# Data provided start

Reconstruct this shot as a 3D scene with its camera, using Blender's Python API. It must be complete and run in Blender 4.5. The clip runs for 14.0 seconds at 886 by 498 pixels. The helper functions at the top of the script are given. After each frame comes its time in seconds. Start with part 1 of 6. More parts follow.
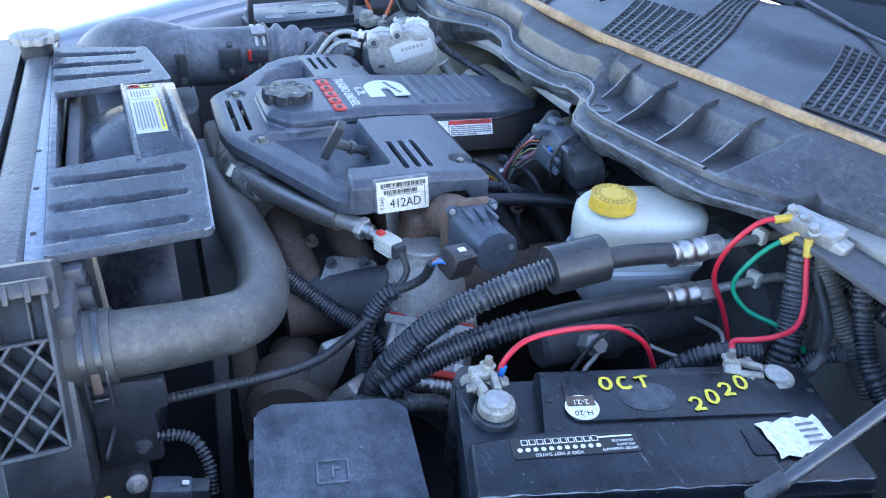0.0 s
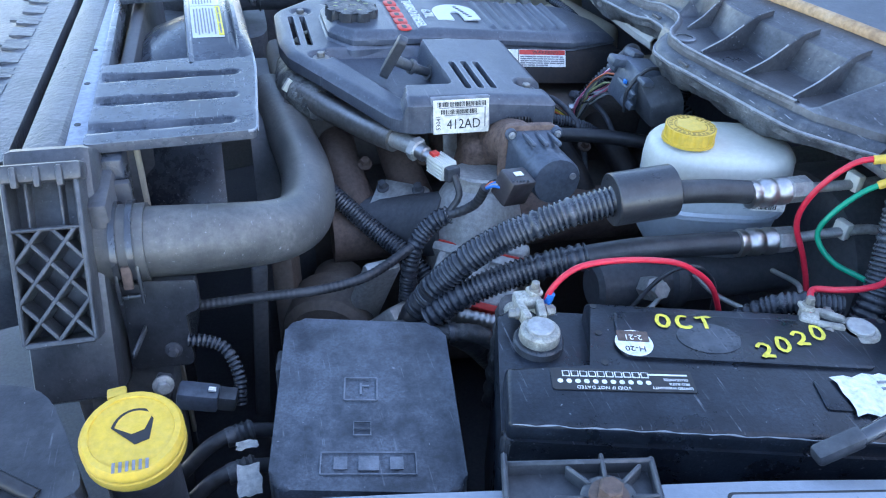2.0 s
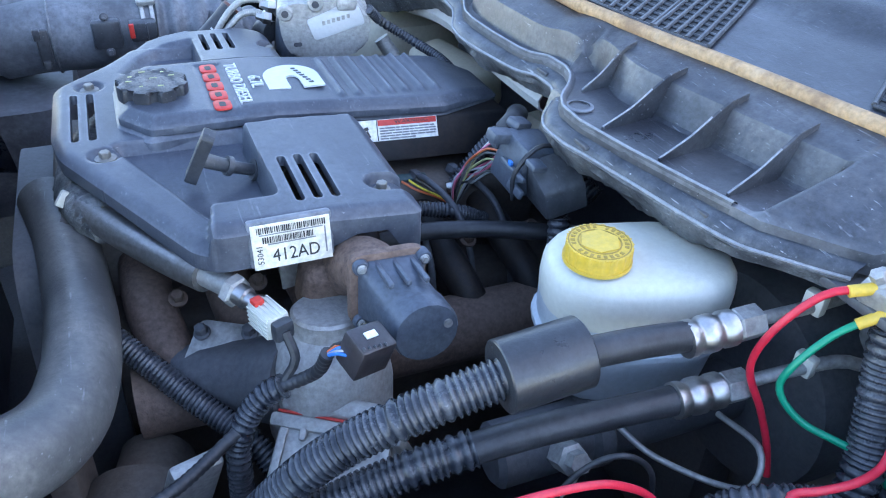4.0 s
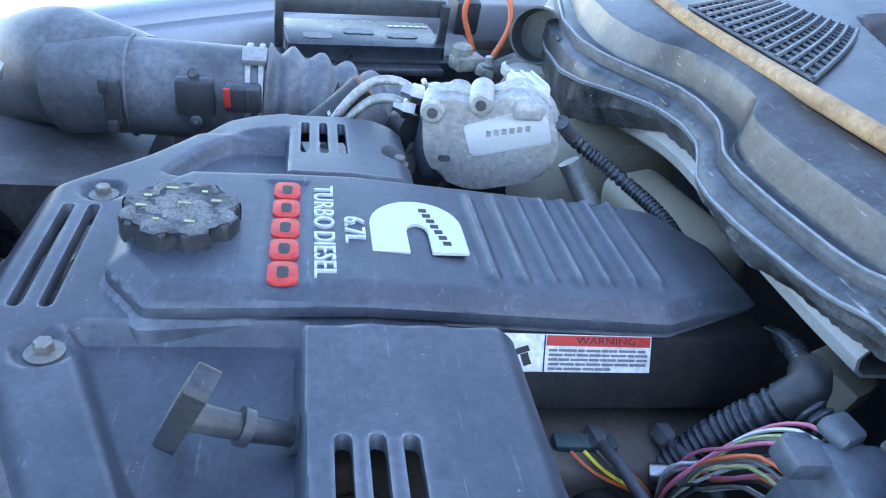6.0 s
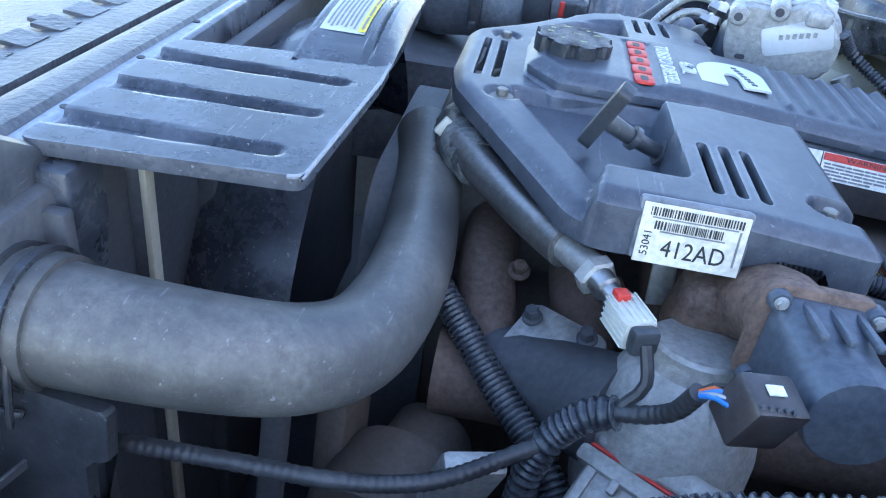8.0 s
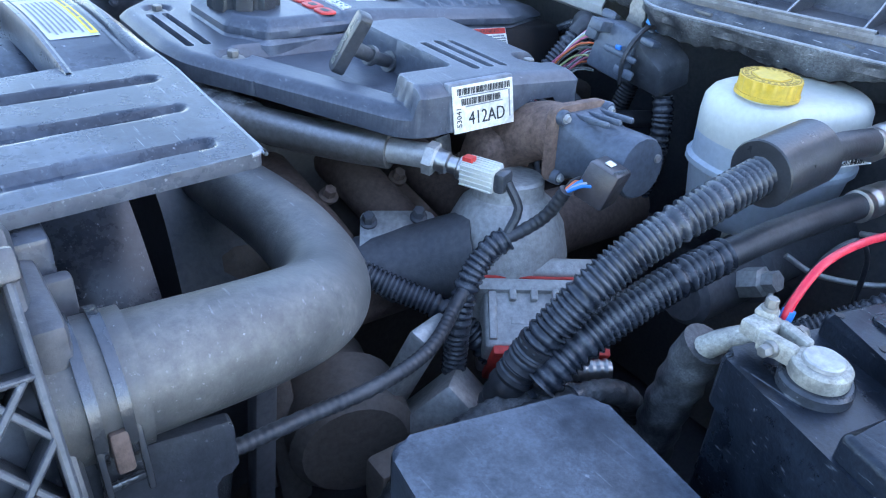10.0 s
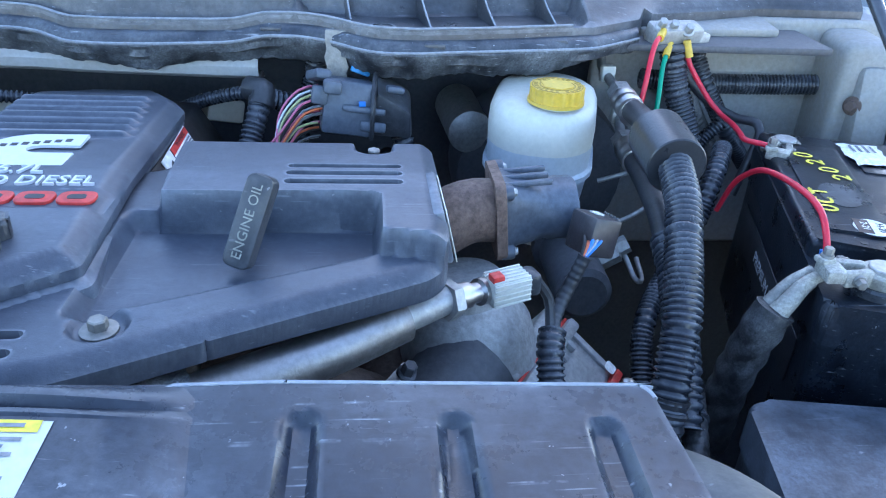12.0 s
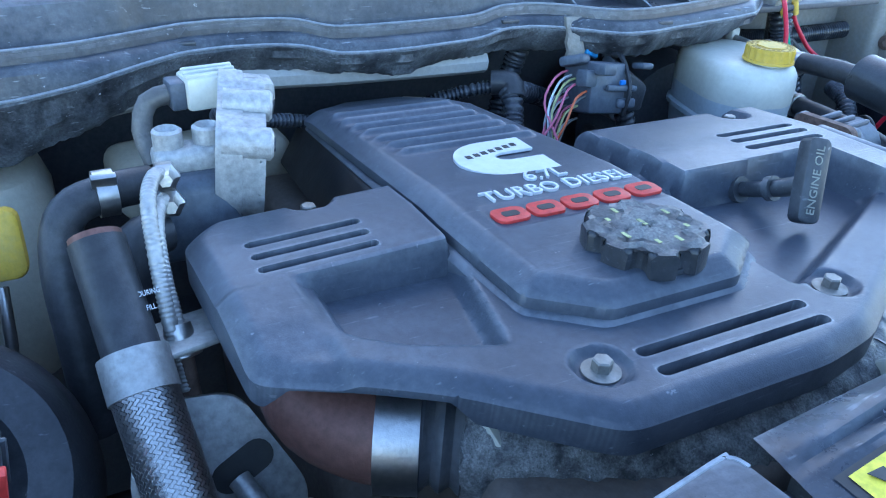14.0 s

# Data provided end

Set exercise: Repeat the listing above exactly, with no pictures.

Task answer:
Reconstruct this shot as a 3D scene with its camera, using Blender's Python API. It must be complete and run in Blender 4.5. The clip runs for 14.0 seconds at 886 by 498 pixels. The helper functions at the top of the script are given. After each frame comes its time in seconds. Start with part 1 of 6. More parts follow.
0.0 s
2.0 s
4.0 s
6.0 s
8.0 s
10.0 s
12.0 s
14.0 s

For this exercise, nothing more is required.